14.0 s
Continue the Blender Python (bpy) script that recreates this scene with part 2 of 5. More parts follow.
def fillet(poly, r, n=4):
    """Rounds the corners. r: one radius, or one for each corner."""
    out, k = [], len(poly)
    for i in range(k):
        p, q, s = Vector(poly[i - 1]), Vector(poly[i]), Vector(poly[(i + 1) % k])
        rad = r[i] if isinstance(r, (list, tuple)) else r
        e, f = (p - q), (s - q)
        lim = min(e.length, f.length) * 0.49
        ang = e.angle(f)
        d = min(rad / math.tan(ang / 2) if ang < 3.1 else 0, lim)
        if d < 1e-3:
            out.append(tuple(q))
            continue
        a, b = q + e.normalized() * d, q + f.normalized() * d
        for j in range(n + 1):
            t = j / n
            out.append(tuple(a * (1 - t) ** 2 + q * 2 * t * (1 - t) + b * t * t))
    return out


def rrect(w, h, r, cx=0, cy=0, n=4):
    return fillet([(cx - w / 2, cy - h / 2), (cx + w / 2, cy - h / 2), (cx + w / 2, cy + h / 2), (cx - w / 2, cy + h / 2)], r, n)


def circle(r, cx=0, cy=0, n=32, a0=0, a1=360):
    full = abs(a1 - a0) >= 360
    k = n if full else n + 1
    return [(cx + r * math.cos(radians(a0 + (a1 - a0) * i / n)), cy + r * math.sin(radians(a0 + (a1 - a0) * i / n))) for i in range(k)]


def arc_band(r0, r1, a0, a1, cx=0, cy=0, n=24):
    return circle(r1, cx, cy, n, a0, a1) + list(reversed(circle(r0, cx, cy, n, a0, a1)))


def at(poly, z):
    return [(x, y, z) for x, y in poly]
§
Task instructions
Quote each line of the data above exactly as written.

Correct result
14.0 s
Continue the Blender Python (bpy) script that recreates this scene with part 2 of 5. More parts follow.
def fillet(poly, r, n=4):
    """Rounds the corners. r: one radius, or one for each corner."""
    out, k = [], len(poly)
    for i in range(k):
        p, q, s = Vector(poly[i - 1]), Vector(poly[i]), Vector(poly[(i + 1) % k])
        rad = r[i] if isinstance(r, (list, tuple)) else r
        e, f = (p - q), (s - q)
        lim = min(e.length, f.length) * 0.49
        ang = e.angle(f)
        d = min(rad / math.tan(ang / 2) if ang < 3.1 else 0, lim)
        if d < 1e-3:
            out.append(tuple(q))
            continue
        a, b = q + e.normalized() * d, q + f.normalized() * d
        for j in range(n + 1):
            t = j / n
            out.append(tuple(a * (1 - t) ** 2 + q * 2 * t * (1 - t) + b * t * t))
    return out


def rrect(w, h, r, cx=0, cy=0, n=4):
    return fillet([(cx - w / 2, cy - h / 2), (cx + w / 2, cy - h / 2), (cx + w / 2, cy + h / 2), (cx - w / 2, cy + h / 2)], r, n)


def circle(r, cx=0, cy=0, n=32, a0=0, a1=360):
    full = abs(a1 - a0) >= 360
    k = n if full else n + 1
    return [(cx + r * math.cos(radians(a0 + (a1 - a0) * i / n)), cy + r * math.sin(radians(a0 + (a1 - a0) * i / n))) for i in range(k)]


def arc_band(r0, r1, a0, a1, cx=0, cy=0, n=24):
    return circle(r1, cx, cy, n, a0, a1) + list(reversed(circle(r0, cx, cy, n, a0, a1)))


def at(poly, z):
    return [(x, y, z) for x, y in poly]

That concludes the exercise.